Stored data:

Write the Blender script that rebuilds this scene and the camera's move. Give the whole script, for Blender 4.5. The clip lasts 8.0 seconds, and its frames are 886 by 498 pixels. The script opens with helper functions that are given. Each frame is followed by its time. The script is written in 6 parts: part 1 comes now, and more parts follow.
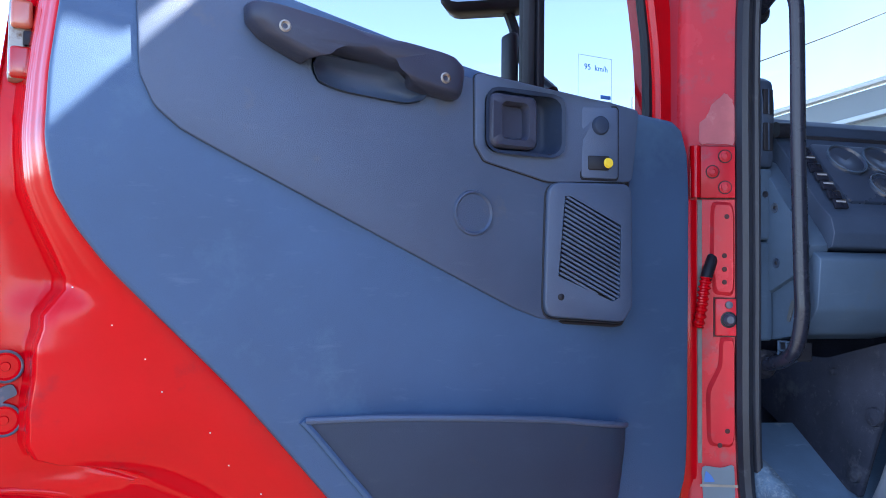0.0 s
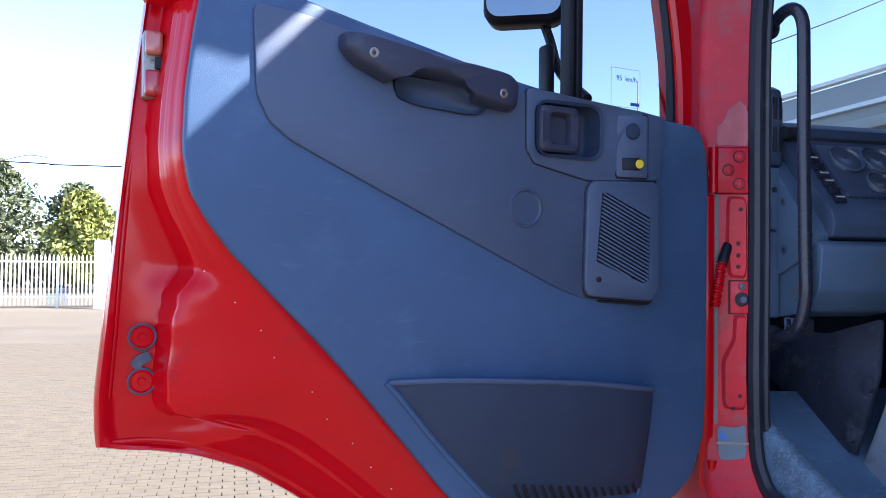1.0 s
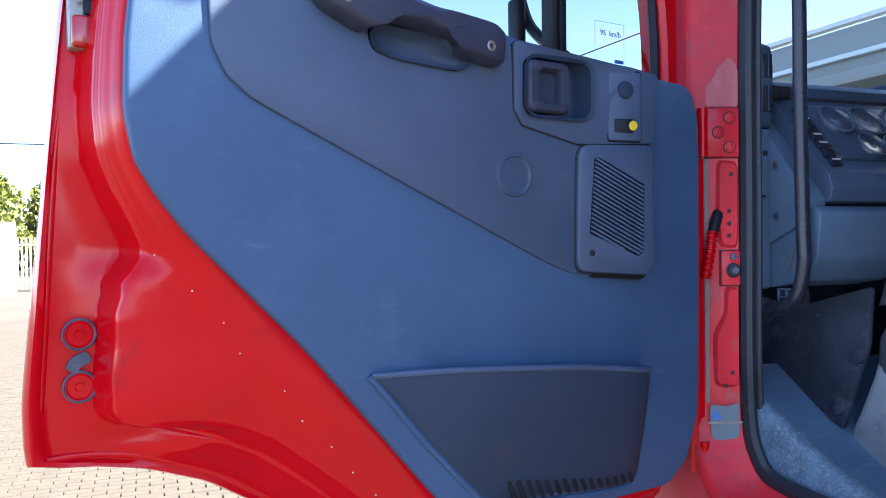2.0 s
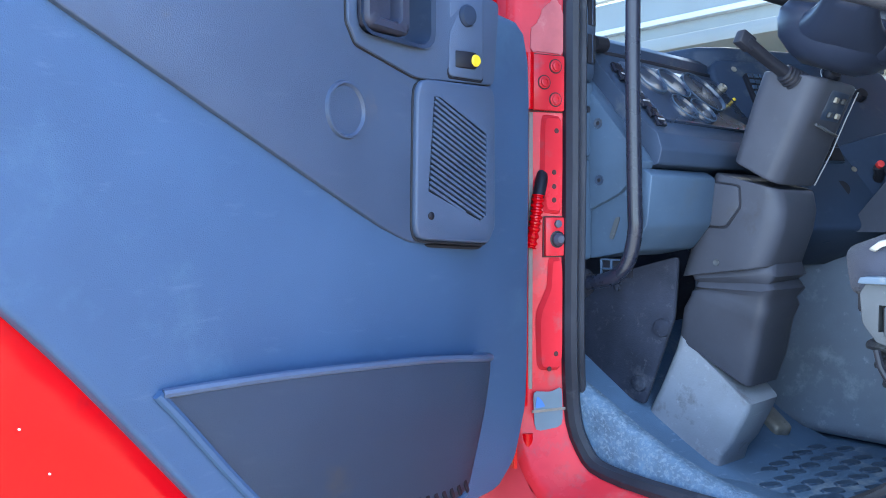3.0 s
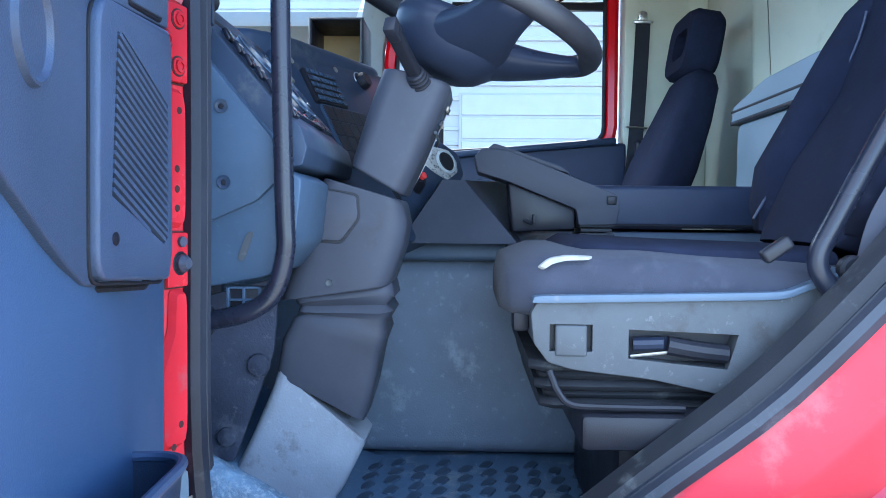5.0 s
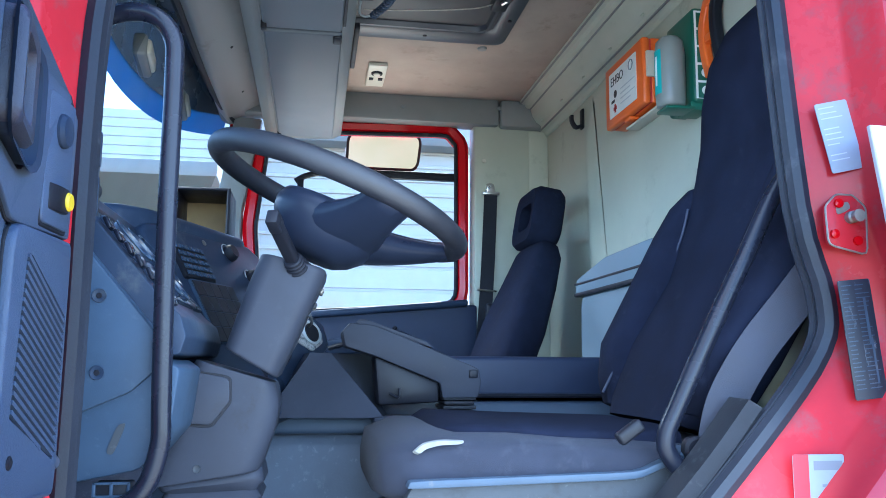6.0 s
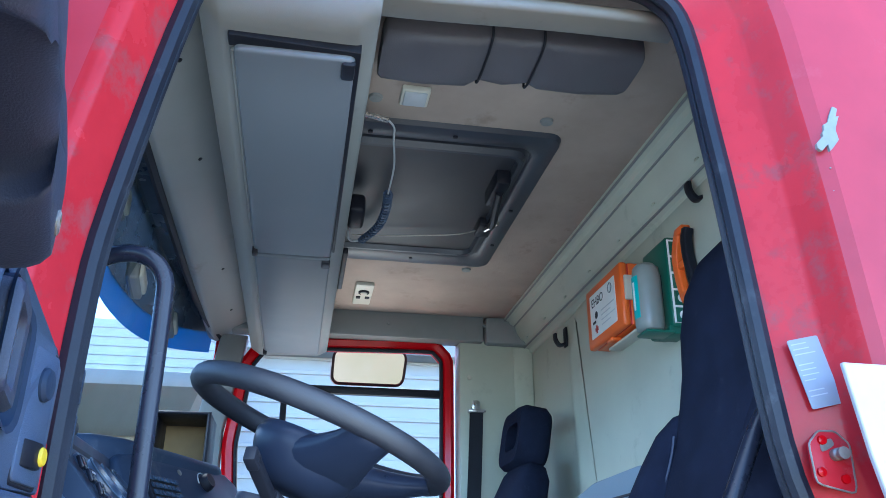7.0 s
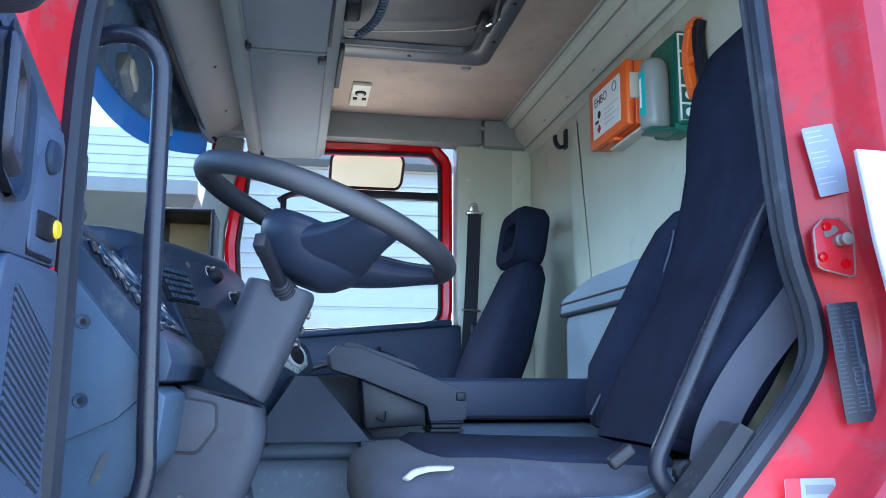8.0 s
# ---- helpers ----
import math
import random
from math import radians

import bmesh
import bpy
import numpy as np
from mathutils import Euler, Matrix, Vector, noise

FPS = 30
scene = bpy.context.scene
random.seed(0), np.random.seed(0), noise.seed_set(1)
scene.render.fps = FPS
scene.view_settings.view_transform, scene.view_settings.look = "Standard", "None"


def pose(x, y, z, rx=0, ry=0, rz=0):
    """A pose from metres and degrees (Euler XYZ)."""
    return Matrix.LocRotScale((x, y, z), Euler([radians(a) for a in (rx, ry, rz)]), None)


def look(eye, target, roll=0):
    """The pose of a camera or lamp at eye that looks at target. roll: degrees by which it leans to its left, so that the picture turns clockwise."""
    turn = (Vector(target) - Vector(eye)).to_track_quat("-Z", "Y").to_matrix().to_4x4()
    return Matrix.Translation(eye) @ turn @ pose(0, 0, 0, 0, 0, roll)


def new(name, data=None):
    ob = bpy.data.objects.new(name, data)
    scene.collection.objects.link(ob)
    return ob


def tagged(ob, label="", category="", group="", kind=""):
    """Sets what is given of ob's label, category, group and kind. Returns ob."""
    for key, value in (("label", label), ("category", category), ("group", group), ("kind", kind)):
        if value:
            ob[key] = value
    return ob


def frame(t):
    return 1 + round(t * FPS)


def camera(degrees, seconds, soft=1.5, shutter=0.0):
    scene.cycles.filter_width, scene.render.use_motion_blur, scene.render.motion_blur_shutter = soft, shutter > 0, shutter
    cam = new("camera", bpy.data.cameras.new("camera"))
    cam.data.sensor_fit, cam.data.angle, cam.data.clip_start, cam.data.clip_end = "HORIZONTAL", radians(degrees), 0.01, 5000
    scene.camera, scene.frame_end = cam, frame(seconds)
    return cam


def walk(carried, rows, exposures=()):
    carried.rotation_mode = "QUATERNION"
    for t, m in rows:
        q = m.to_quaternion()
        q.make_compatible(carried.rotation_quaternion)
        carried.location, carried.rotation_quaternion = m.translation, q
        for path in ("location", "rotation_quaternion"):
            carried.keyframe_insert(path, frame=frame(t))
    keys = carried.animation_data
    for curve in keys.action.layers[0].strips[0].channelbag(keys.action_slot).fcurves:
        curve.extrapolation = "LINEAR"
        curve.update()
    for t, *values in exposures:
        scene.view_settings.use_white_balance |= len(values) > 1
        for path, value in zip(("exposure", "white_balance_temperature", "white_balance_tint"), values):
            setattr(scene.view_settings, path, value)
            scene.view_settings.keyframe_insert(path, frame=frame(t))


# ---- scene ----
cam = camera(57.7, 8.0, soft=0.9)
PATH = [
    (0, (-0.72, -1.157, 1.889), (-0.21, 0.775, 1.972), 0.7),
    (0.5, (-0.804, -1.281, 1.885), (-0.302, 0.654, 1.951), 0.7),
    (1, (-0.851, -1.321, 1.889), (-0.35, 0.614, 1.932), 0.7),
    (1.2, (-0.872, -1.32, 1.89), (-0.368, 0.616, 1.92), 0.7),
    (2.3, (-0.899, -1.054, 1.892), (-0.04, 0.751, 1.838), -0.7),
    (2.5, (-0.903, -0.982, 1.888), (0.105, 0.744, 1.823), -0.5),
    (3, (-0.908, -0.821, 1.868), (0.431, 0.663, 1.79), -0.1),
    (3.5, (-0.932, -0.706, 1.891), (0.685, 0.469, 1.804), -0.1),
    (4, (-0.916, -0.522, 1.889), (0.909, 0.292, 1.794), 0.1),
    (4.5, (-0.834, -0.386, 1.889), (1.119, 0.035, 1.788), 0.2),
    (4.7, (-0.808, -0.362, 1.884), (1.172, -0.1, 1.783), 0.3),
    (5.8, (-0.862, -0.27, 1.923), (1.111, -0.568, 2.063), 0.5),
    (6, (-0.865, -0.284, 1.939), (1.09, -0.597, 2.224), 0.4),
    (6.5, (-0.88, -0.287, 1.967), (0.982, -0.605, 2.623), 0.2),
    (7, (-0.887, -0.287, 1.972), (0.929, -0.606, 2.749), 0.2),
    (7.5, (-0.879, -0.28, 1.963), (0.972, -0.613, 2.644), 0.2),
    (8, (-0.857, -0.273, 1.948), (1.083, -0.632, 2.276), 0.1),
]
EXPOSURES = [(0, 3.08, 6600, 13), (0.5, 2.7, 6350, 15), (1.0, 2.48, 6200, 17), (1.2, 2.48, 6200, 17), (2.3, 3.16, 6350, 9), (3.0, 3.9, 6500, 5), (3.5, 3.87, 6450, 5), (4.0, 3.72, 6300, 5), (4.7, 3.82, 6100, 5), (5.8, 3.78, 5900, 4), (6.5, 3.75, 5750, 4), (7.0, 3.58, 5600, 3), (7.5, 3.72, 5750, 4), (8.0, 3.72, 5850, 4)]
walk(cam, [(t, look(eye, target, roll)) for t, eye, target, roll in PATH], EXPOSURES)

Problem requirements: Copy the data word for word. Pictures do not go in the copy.

Solution to this task:
Write the Blender script that rebuilds this scene and the camera's move. Give the whole script, for Blender 4.5. The clip lasts 8.0 seconds, and its frames are 886 by 498 pixels. The script opens with helper functions that are given. Each frame is followed by its time. The script is written in 6 parts: part 1 comes now, and more parts follow.
0.0 s
1.0 s
2.0 s
3.0 s
5.0 s
6.0 s
7.0 s
8.0 s
# ---- helpers ----
import math
import random
from math import radians

import bmesh
import bpy
import numpy as np
from mathutils import Euler, Matrix, Vector, noise

FPS = 30
scene = bpy.context.scene
random.seed(0), np.random.seed(0), noise.seed_set(1)
scene.render.fps = FPS
scene.view_settings.view_transform, scene.view_settings.look = "Standard", "None"


def pose(x, y, z, rx=0, ry=0, rz=0):
    """A pose from metres and degrees (Euler XYZ)."""
    return Matrix.LocRotScale((x, y, z), Euler([radians(a) for a in (rx, ry, rz)]), None)


def look(eye, target, roll=0):
    """The pose of a camera or lamp at eye that looks at target. roll: degrees by which it leans to its left, so that the picture turns clockwise."""
    turn = (Vector(target) - Vector(eye)).to_track_quat("-Z", "Y").to_matrix().to_4x4()
    return Matrix.Translation(eye) @ turn @ pose(0, 0, 0, 0, 0, roll)


def new(name, data=None):
    ob = bpy.data.objects.new(name, data)
    scene.collection.objects.link(ob)
    return ob


def tagged(ob, label="", category="", group="", kind=""):
    """Sets what is given of ob's label, category, group and kind. Returns ob."""
    for key, value in (("label", label), ("category", category), ("group", group), ("kind", kind)):
        if value:
            ob[key] = value
    return ob


def frame(t):
    return 1 + round(t * FPS)


def camera(degrees, seconds, soft=1.5, shutter=0.0):
    scene.cycles.filter_width, scene.render.use_motion_blur, scene.render.motion_blur_shutter = soft, shutter > 0, shutter
    cam = new("camera", bpy.data.cameras.new("camera"))
    cam.data.sensor_fit, cam.data.angle, cam.data.clip_start, cam.data.clip_end = "HORIZONTAL", radians(degrees), 0.01, 5000
    scene.camera, scene.frame_end = cam, frame(seconds)
    return cam


def walk(carried, rows, exposures=()):
    carried.rotation_mode = "QUATERNION"
    for t, m in rows:
        q = m.to_quaternion()
        q.make_compatible(carried.rotation_quaternion)
        carried.location, carried.rotation_quaternion = m.translation, q
        for path in ("location", "rotation_quaternion"):
            carried.keyframe_insert(path, frame=frame(t))
    keys = carried.animation_data
    for curve in keys.action.layers[0].strips[0].channelbag(keys.action_slot).fcurves:
        curve.extrapolation = "LINEAR"
        curve.update()
    for t, *values in exposures:
        scene.view_settings.use_white_balance |= len(values) > 1
        for path, value in zip(("exposure", "white_balance_temperature", "white_balance_tint"), values):
            setattr(scene.view_settings, path, value)
            scene.view_settings.keyframe_insert(path, frame=frame(t))


# ---- scene ----
cam = camera(57.7, 8.0, soft=0.9)
PATH = [
    (0, (-0.72, -1.157, 1.889), (-0.21, 0.775, 1.972), 0.7),
    (0.5, (-0.804, -1.281, 1.885), (-0.302, 0.654, 1.951), 0.7),
    (1, (-0.851, -1.321, 1.889), (-0.35, 0.614, 1.932), 0.7),
    (1.2, (-0.872, -1.32, 1.89), (-0.368, 0.616, 1.92), 0.7),
    (2.3, (-0.899, -1.054, 1.892), (-0.04, 0.751, 1.838), -0.7),
    (2.5, (-0.903, -0.982, 1.888), (0.105, 0.744, 1.823), -0.5),
    (3, (-0.908, -0.821, 1.868), (0.431, 0.663, 1.79), -0.1),
    (3.5, (-0.932, -0.706, 1.891), (0.685, 0.469, 1.804), -0.1),
    (4, (-0.916, -0.522, 1.889), (0.909, 0.292, 1.794), 0.1),
    (4.5, (-0.834, -0.386, 1.889), (1.119, 0.035, 1.788), 0.2),
    (4.7, (-0.808, -0.362, 1.884), (1.172, -0.1, 1.783), 0.3),
    (5.8, (-0.862, -0.27, 1.923), (1.111, -0.568, 2.063), 0.5),
    (6, (-0.865, -0.284, 1.939), (1.09, -0.597, 2.224), 0.4),
    (6.5, (-0.88, -0.287, 1.967), (0.982, -0.605, 2.623), 0.2),
    (7, (-0.887, -0.287, 1.972), (0.929, -0.606, 2.749), 0.2),
    (7.5, (-0.879, -0.28, 1.963), (0.972, -0.613, 2.644), 0.2),
    (8, (-0.857, -0.273, 1.948), (1.083, -0.632, 2.276), 0.1),
]
EXPOSURES = [(0, 3.08, 6600, 13), (0.5, 2.7, 6350, 15), (1.0, 2.48, 6200, 17), (1.2, 2.48, 6200, 17), (2.3, 3.16, 6350, 9), (3.0, 3.9, 6500, 5), (3.5, 3.87, 6450, 5), (4.0, 3.72, 6300, 5), (4.7, 3.82, 6100, 5), (5.8, 3.78, 5900, 4), (6.5, 3.75, 5750, 4), (7.0, 3.58, 5600, 3), (7.5, 3.72, 5750, 4), (8.0, 3.72, 5850, 4)]
walk(cam, [(t, look(eye, target, roll)) for t, eye, target, roll in PATH], EXPOSURES)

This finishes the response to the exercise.